Extracted data entries
-- begin --
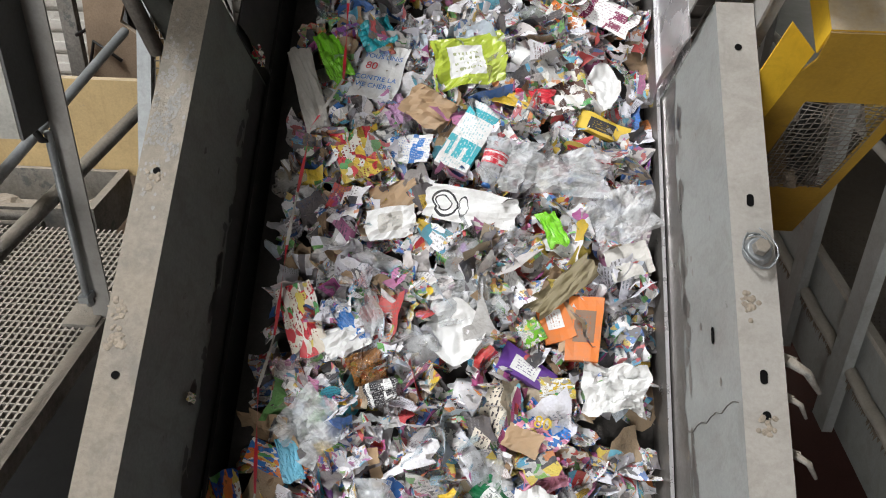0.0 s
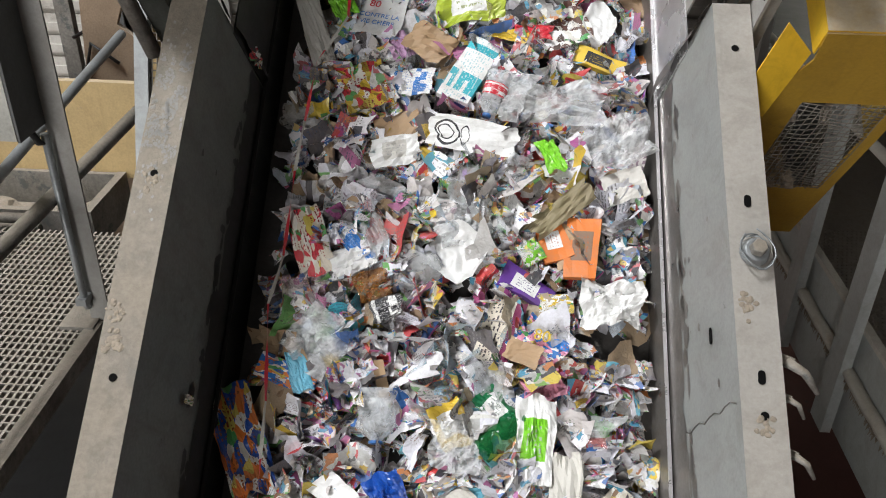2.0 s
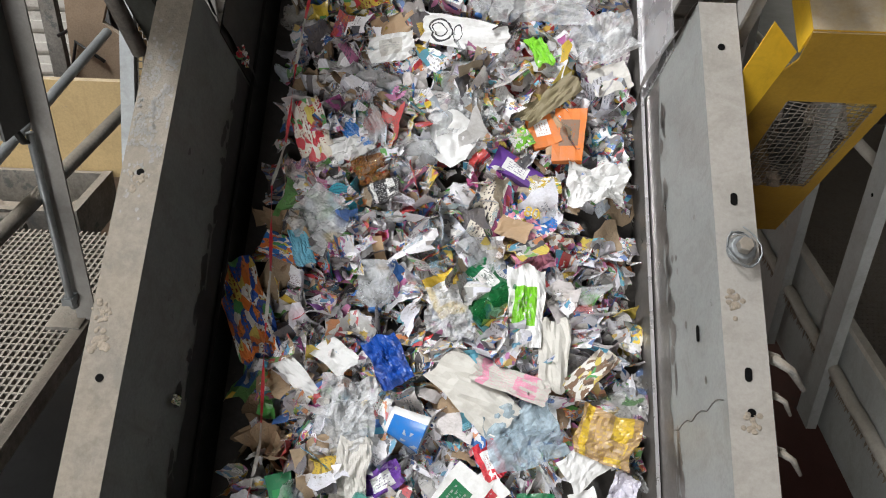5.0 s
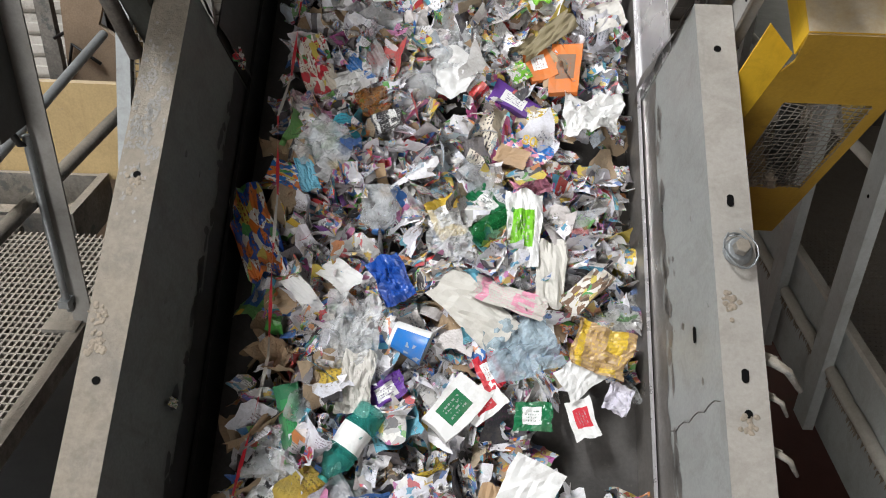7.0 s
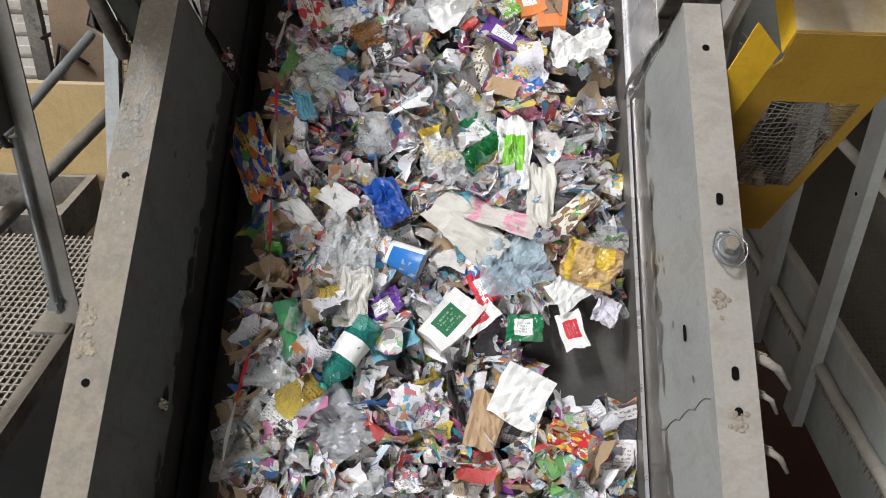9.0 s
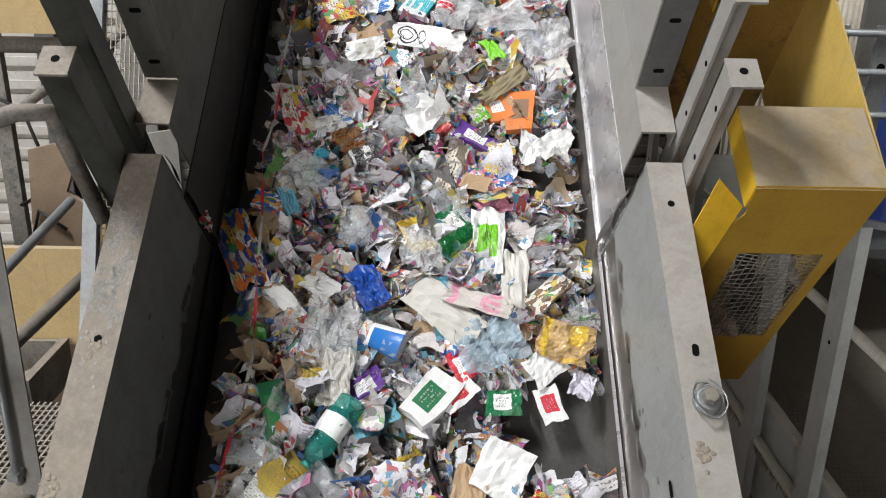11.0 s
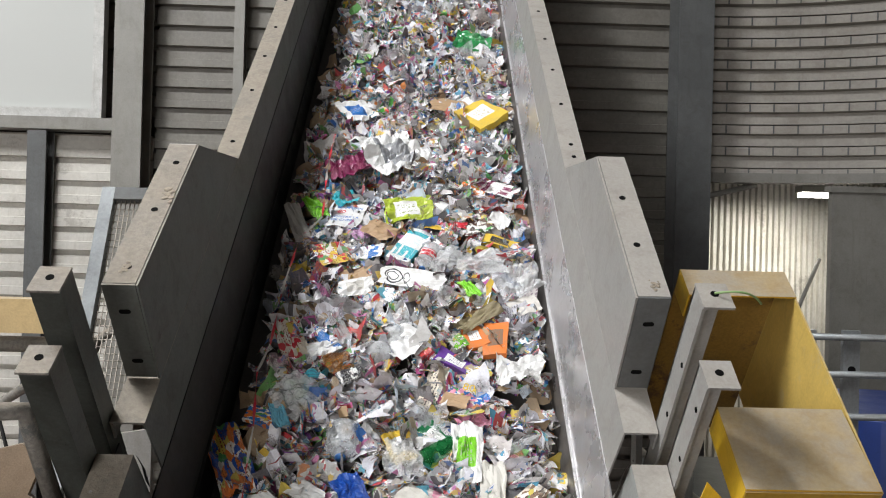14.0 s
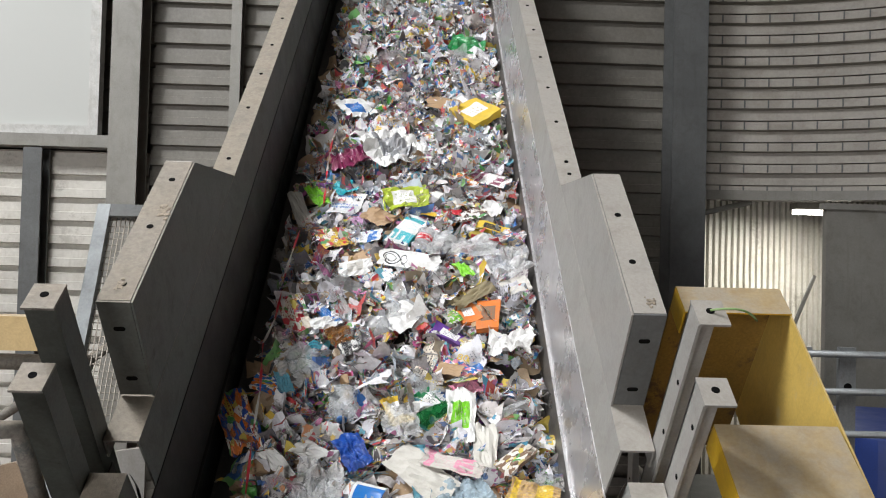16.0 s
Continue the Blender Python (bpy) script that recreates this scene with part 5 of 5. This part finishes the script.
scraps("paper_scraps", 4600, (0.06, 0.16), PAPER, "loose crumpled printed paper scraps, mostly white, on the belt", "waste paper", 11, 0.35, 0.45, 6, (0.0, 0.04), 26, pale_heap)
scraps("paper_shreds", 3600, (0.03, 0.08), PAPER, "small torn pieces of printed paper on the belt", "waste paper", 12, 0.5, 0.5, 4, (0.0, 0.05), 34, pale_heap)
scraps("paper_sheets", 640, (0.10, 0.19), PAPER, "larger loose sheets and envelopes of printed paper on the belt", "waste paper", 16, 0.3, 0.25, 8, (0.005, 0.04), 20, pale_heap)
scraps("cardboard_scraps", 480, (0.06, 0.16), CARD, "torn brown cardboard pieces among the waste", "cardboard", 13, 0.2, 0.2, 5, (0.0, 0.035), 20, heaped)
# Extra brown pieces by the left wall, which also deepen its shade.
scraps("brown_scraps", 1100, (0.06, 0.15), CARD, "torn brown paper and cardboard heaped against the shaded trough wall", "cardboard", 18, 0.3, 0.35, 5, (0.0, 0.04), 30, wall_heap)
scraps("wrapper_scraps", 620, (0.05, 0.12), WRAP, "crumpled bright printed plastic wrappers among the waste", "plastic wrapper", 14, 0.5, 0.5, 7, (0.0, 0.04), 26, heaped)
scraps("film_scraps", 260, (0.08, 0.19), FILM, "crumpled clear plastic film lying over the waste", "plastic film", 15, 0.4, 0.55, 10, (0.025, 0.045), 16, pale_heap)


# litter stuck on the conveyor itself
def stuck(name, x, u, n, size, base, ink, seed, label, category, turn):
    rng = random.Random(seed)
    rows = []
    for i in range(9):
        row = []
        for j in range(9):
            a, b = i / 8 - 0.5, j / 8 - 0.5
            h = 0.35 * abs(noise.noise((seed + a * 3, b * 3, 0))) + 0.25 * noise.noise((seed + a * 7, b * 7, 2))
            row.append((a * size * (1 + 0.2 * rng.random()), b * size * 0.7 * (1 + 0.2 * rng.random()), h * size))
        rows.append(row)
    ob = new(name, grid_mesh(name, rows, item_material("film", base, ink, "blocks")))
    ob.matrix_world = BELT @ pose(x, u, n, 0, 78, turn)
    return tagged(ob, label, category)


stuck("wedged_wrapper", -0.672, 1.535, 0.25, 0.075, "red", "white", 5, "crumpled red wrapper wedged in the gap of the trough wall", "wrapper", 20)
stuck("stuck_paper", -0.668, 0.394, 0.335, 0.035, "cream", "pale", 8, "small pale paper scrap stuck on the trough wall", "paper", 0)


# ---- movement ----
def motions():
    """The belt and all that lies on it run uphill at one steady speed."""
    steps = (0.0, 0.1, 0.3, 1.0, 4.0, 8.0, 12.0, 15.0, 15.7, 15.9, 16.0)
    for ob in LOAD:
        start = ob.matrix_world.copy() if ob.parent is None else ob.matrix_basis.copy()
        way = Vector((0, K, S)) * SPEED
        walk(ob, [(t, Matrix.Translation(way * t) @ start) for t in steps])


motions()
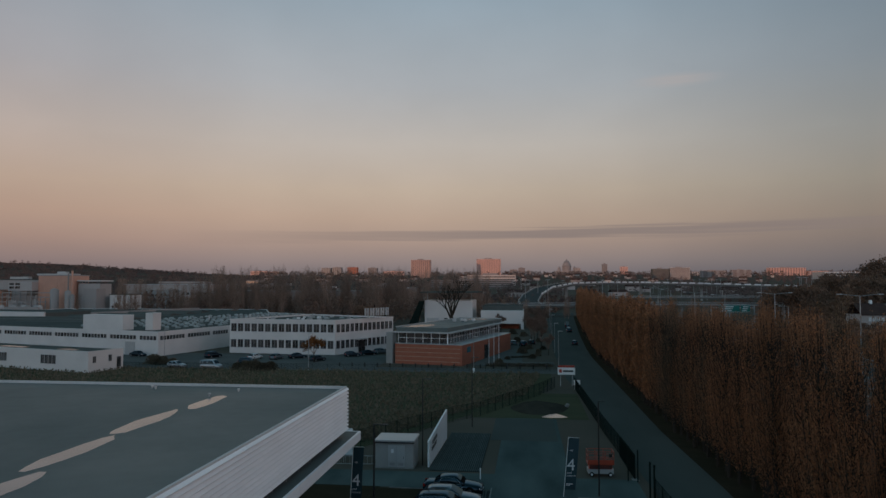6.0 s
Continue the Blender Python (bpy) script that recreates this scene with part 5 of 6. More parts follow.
-- end --
[AIM]: In the records above, find each line that holds the word "Continue"; copy all such lines.

[EXERCISE SOLUTION]:
Continue the Blender Python (bpy) script that recreates this scene with part 5 of 5. This part finishes the script.
Continue the Blender Python (bpy) script that recreates this scene with part 5 of 6. More parts follow.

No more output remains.